The deals occasion a major milestone in Sonaca Group’s diversification strategy and mark the largest, richest contracts in the company’s history.

To meet its considerable contractual obligations to Airbus, Sonaca will mobilize the entirety of its Belgian, Brazilian, and Romanian production facilities. Moreover, the new initiative will require the installation of new machine tools essential to the manufacture of larger parts, and involve no fewer than 160 individuals across Sonaca’s design and manufacturing teams.

Investments of over €40-million ($52.87-million) are planned to support the new production efforts, including the construction of a new production building, which will house surface treatment, drawing, and parts routing divisions.

Sonaca Group CEO Yves Delatte stated: "This new partnership marks an important milestone in our relationship with Airbus. We've been partners for almost forty-years, and I'm delighted to see our collaboration reaching new heights for the decade to come.”

Notwithstanding a history stretching back to 25 June 1920, Sonaca’s true rise to international aerospace significance got underway when the company opened a Brazilian subsidiary near Embraer’s São José dos Campos production facilities in the early 2000s. Dubbed Sobraer, the subsidiary manufactures fuselage components. Since 2004, Sonaca has launched two additional Brazilian subsidiaries—Pesola and Sopecaero—both of which produce small aircraft parts. Sonaca’s Brazilian subsidiaries are currently being merged into a single entity somewhat unimaginatively christened Sonaca Brasil.

In 2007, Montreal’s municipal government allotted Sonaca's Canadian subsidiary $17-million to expand its Montreal aircraft wing manufacturing and assembly plant.

Sonaca acquired Chinese and Romanian subsidiaries in 2010 and 2016 respectively. The latter bears the attention-fetching moniker Sonaca Transylvania.

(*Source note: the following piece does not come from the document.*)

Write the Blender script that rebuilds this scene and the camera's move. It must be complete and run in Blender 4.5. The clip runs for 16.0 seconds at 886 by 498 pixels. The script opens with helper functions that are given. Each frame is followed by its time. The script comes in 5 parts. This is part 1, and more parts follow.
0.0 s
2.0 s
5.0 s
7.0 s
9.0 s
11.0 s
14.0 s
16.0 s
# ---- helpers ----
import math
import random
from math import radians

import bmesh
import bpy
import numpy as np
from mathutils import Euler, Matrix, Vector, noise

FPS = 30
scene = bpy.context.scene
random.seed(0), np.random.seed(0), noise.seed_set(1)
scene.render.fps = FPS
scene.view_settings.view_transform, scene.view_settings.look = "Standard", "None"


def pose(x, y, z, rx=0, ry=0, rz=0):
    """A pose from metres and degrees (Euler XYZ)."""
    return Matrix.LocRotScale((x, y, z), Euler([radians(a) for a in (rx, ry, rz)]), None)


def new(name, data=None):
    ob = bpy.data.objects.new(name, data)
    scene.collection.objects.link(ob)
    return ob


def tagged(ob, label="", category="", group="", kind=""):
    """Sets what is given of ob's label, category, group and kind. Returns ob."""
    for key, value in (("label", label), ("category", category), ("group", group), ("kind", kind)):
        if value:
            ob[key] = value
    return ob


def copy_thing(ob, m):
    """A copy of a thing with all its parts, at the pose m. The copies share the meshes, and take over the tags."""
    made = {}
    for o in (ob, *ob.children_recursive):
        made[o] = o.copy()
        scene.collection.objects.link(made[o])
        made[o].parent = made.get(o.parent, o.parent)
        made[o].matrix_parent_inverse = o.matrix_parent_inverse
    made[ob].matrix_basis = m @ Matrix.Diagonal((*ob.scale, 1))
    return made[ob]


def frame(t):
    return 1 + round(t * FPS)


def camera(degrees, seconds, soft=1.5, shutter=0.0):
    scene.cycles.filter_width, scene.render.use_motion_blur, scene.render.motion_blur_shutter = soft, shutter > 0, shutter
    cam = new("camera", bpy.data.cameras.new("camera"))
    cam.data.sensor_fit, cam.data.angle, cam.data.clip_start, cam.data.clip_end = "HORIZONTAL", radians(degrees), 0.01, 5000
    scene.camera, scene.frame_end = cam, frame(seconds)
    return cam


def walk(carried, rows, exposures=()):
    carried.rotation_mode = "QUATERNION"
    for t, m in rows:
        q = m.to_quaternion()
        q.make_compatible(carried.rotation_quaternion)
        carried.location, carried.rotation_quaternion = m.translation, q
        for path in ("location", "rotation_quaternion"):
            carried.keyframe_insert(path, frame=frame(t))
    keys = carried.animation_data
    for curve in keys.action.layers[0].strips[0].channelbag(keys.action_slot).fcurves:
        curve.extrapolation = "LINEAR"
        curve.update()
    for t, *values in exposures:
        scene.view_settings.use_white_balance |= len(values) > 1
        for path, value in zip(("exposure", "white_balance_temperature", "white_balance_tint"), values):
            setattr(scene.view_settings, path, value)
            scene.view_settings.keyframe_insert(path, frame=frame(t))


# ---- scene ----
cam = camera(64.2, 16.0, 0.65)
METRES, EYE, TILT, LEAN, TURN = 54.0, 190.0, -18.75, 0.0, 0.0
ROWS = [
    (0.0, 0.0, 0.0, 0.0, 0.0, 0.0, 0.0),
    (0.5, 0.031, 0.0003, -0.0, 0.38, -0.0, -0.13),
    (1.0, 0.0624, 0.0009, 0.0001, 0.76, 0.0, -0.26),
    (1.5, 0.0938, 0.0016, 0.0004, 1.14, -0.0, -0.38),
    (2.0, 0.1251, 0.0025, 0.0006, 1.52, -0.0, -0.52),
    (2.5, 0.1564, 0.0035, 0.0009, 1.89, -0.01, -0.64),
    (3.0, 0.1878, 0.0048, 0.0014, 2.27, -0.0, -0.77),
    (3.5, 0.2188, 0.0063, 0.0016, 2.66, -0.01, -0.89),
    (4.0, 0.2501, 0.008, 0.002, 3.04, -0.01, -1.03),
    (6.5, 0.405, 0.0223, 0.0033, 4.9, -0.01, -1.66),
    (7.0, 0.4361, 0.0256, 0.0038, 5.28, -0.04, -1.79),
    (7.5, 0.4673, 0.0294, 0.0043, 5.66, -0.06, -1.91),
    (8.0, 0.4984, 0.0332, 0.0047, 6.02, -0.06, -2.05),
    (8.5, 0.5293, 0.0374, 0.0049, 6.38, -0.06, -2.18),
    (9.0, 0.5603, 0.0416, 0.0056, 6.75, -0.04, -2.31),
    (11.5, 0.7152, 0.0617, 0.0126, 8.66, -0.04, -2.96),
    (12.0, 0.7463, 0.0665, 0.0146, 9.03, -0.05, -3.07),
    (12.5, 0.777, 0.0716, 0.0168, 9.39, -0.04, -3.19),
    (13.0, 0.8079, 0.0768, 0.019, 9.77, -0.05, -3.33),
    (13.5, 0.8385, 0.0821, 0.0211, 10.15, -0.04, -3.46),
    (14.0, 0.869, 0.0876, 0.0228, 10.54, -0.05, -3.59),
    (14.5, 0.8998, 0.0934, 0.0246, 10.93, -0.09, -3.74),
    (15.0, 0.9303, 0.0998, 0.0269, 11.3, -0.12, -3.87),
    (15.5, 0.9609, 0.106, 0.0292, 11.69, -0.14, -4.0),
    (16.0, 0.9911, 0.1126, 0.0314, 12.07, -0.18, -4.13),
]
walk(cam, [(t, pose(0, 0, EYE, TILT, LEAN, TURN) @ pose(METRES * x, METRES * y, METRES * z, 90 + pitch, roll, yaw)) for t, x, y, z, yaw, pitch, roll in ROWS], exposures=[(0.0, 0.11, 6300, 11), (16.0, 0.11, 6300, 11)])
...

In 2017, Sonaca acquired LMI Aerospace for €405.5-million. By dint of the expertise and efforts of more than 2,800 workers in the United States, Mexico, and Sri Lanka, LMI Aerospace produces structural assemblies and components for the commercial, regional, business, and defense aerospace markets. The subsidiary continues to operate under the LMI name and maintains its headquarters in Missouri.